Ivory Coast arrive in Philadelphia with four wins from their last five, a squad stacked with top-level talent and a coach who has quietly tightened the screws. Emerse Faé, confirmed full-time after their chaotic but glorious 2023 AFCON triumph, has turned the Elephants into a more disciplined, defensively secure outfit without stripping away their attacking edge.

The results tell the story. A 1-0 win over Ecuador on June 14, sealed by Amad Diallo’s 90th-minute strike. Before that, a 2-1 victory over France in a friendly, a 1-0 win over Scotland, and a 4-0 dismantling of Republic of Korea in March. The only blemish in that run is a 3-2 defeat to Egypt at the Africa Cup of Nations.

Nine scored, six conceded in those five games. Control, with a cutting edge.

Their group campaign has carried that same mix of steel and drama. Matchday 1: a late Yan Diomande winner to beat Ecuador 1-0. Matchday 2: a stoppage-time punch in the gut, a 2-1 loss to Germany after conceding at the death.
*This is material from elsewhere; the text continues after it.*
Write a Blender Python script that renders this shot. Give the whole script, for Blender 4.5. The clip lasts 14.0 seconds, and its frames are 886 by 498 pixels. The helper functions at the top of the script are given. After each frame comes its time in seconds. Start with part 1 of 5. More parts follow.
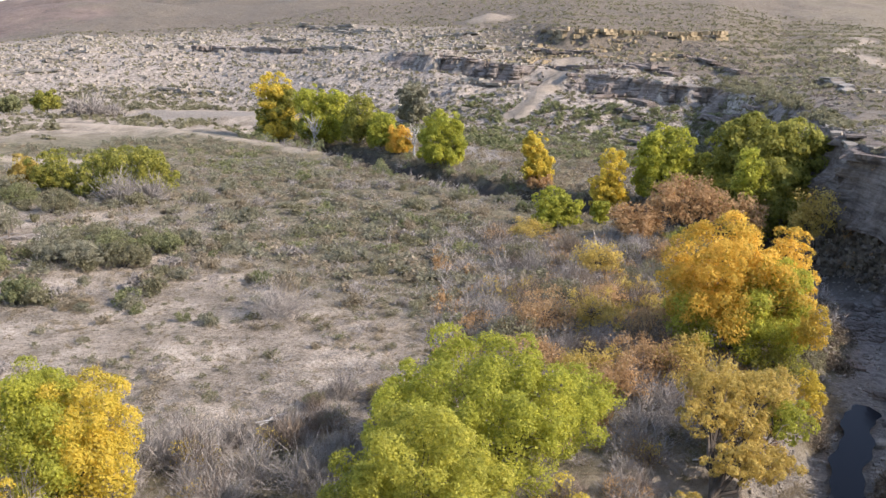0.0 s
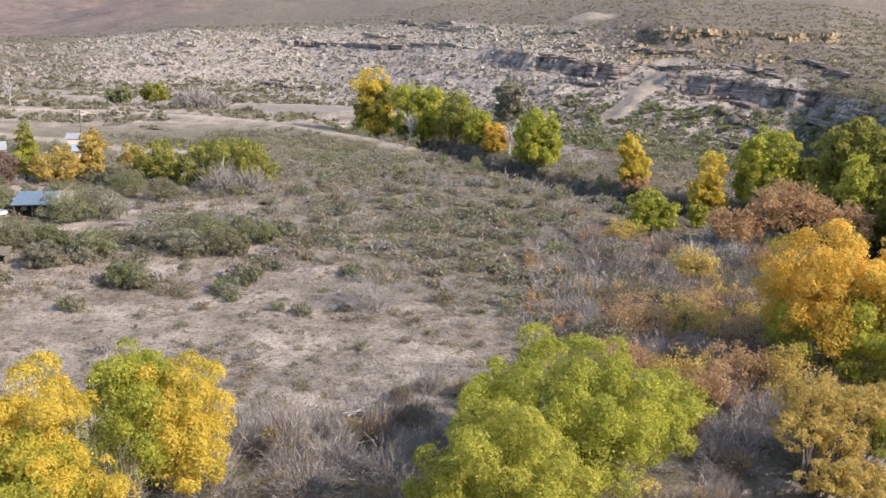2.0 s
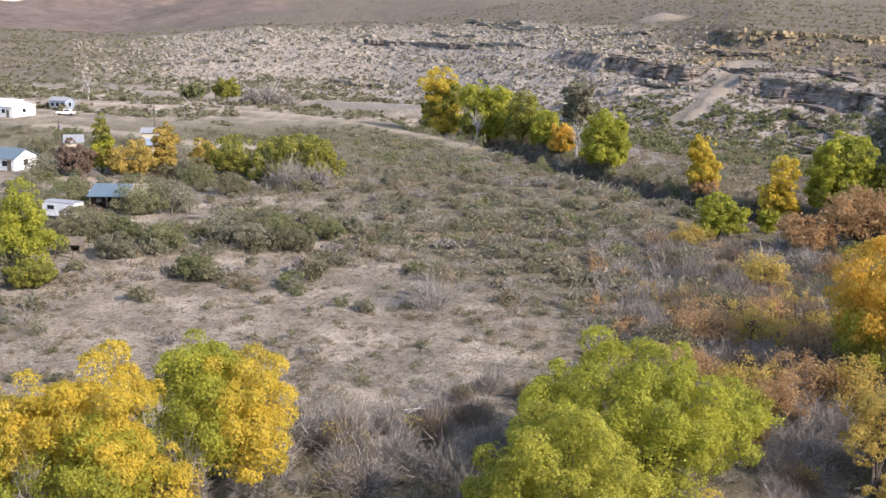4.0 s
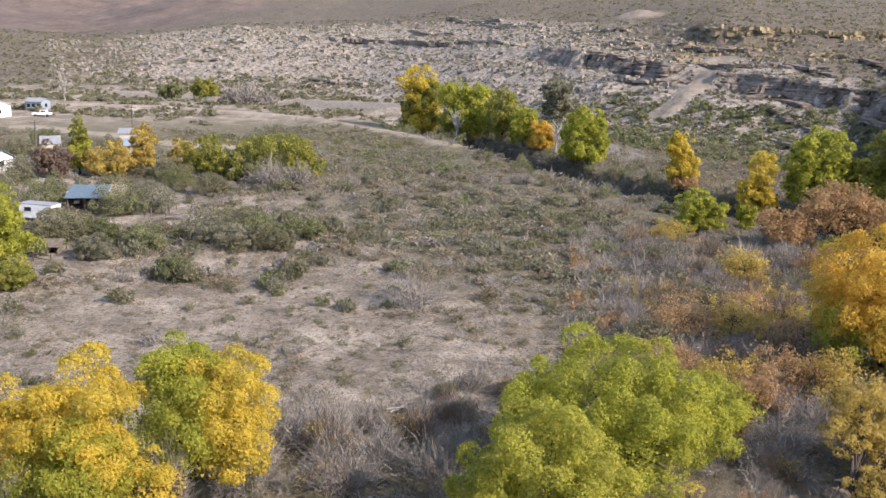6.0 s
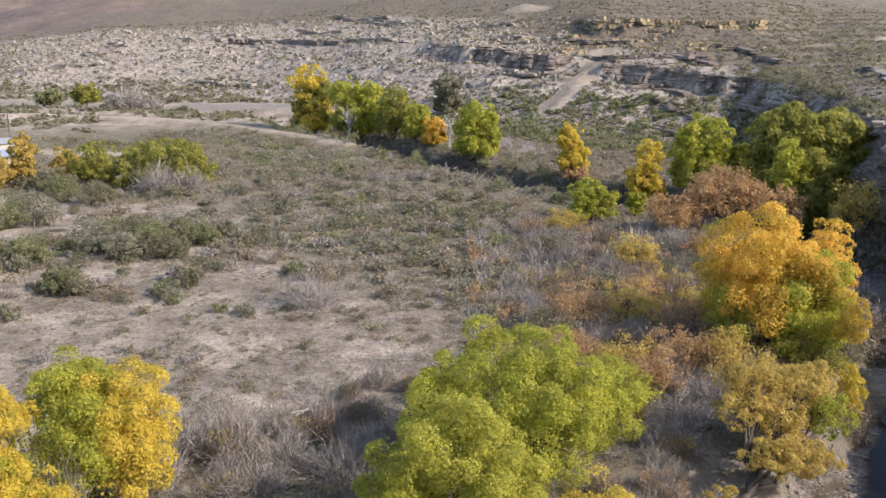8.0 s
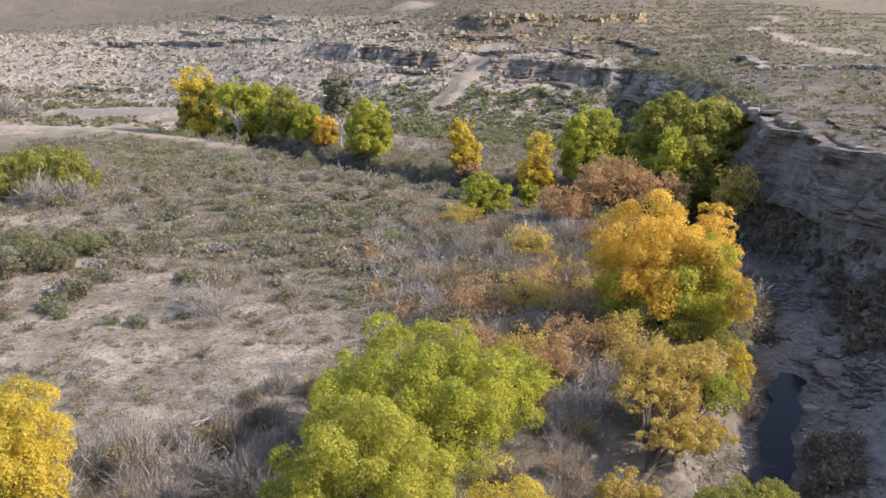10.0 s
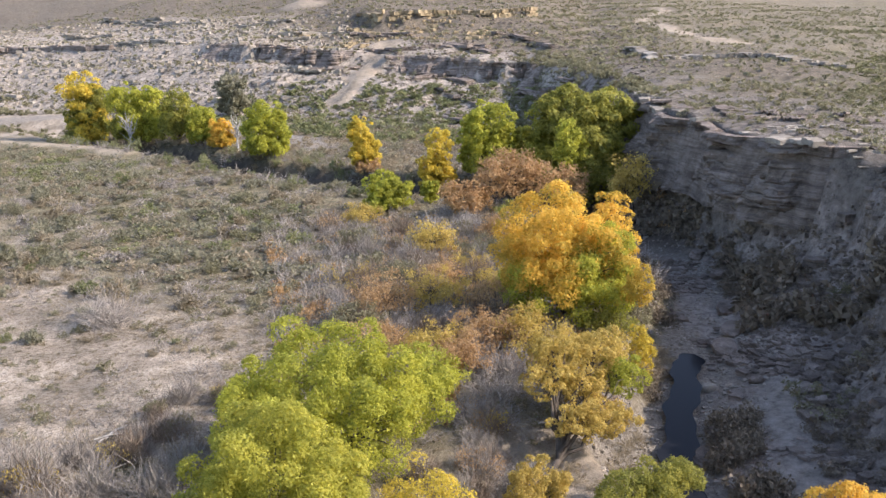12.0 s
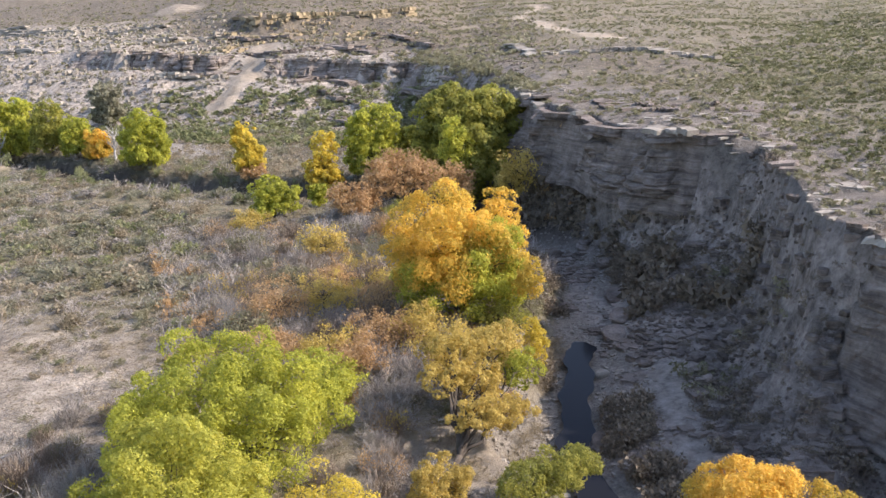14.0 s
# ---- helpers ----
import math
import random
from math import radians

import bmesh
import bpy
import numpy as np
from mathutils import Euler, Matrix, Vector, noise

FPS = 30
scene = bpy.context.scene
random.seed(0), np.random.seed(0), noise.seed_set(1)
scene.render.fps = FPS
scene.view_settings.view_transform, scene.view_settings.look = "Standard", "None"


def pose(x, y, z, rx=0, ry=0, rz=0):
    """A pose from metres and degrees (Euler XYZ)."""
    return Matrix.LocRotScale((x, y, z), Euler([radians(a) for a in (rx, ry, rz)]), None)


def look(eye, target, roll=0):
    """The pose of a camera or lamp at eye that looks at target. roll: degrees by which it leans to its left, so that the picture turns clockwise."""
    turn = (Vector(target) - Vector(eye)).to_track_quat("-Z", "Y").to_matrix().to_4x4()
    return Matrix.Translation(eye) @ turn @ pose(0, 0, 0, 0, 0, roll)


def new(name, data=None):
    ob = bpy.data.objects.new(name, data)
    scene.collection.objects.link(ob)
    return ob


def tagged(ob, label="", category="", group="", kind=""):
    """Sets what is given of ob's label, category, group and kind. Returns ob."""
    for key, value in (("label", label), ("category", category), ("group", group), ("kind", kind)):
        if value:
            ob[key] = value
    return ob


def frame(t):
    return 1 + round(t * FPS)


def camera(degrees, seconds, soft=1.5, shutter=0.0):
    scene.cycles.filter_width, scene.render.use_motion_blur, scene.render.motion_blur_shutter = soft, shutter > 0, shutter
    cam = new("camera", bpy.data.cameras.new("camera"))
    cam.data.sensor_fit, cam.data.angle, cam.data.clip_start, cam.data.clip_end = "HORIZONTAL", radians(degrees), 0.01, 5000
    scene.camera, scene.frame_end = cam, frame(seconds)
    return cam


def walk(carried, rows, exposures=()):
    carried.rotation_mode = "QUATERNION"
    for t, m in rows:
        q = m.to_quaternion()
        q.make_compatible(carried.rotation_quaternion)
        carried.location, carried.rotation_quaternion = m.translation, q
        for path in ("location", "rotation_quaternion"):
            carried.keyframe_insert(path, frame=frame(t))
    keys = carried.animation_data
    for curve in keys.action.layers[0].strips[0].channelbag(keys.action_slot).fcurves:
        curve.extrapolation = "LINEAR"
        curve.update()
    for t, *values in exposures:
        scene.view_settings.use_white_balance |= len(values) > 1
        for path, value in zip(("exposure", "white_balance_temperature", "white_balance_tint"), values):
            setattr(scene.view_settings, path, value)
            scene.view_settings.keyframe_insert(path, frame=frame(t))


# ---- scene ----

Now they sit second in Group E, qualification within reach, but not guaranteed. There is no room for complacency.

Faé has no reported injuries or suspensions. That freedom gives him the luxury of naming a strong side, and there is no sign he intends to rotate heavily with the last 16 so close.

The likely XI is loaded with power and pace: Yahia Fofana; Wilfried Singo, Odilon Kossounou, Emmanuel Agbadou, Ghislain Konan; Franck Kessie, Ibrahim Sangare, Christ Oulai; Amad Diallo, Ange-Yoan Bonny, Yan Diomande.

In midfield, Kessie – the Al Ahli man – is the fulcrum, the one who sets the tempo and snaps into duels. Sangare brings height and aggression. Oulai adds energy and balance. Behind them, Ousmane Diomande, one of the most coveted young defenders in Europe at Sporting, and Evan Ndicka of Roma have underpinned Faé’s more structured defensive approach, even if only one is likely to start.

Out wide and up front, the options are enviable. Amad Diallo, now thriving at Manchester United under Michael Carrick, drifts inside and creates angles. Simon Adingra, on loan at Monaco from Sunderland, gives them direct running and end product. Yan Diomande, just 19 and expected to leave RB Leipzig for big money this summer, already plays like a man accustomed to the spotlight.

Bonny, at Inter Milan, offers a focal point. Nicolas Pepe, Elye Wahi, Evann Guessand, Oumar Diakite, Bazoumana Toure – this is depth most coaches can only dream of.

The question is not whether Ivory Coast have the weapons. It’s whether they can stay ruthless in a game where the dynamic will demand patience.

First meeting, familiar pressure

Curacao and Ivory Coast have never faced each other before. No history. No scars. Just a clean slate on the World Cup stage in Philadelphia.

On paper, the gap is obvious. Ivory Coast arrive with form, pedigree and a squad drawn from Europe’s major leagues. Curacao come with a veteran coach, a heroic goalkeeper and the knowledge that they’ve already taken one heavyweight to the brink.

Curacao’s 26-man squad is a mosaic of journeymen and late bloomers: Room, Locadia, the Bacuna brothers, Chong, Kastaneer, Brandley Kuwas, Sontje Hansen, Kenji Gorré. Players scattered across clubs in the Netherlands, England, Turkey, Israel, Malaysia and beyond, pulled together under Advocaat’s hard-edged pragmatism.

Ivory Coast’s list reads like a who’s who of modern European football: Fofana, Kessie, Sangare, Adingra, Amad, Ousmane Diomande, Ndicka, Pepe, Wahi. Talent everywhere, competition for every position, a squad built not just to qualify from a group, but to go deep.

Yet tournaments rarely follow the script.

Curacao have lost four of their last five. Ivory Coast have won four of their last five. One side clings to hope; the other expects progression. One goalkeeper just made 15 saves in a single match; the other barely saw a shot against Ecuador until the final minutes.

So it comes down to this: can Curacao produce another backs-to-the-wall performance, another night where Room turns into a wall and Locadia, Kastaneer or Chong steals a goal? Or will Ivory Coast’s weight of quality, their tightened defensive structure and their late-game punch finally crush the underdog’s resistance?

Kick-off in Philadelphia will give the answer. For Curacao, it’s a chance to stretch a dream that should have ended days ago. For Ivory Coast, it’s about proving that this generation can turn promise and talent into something far more enduring.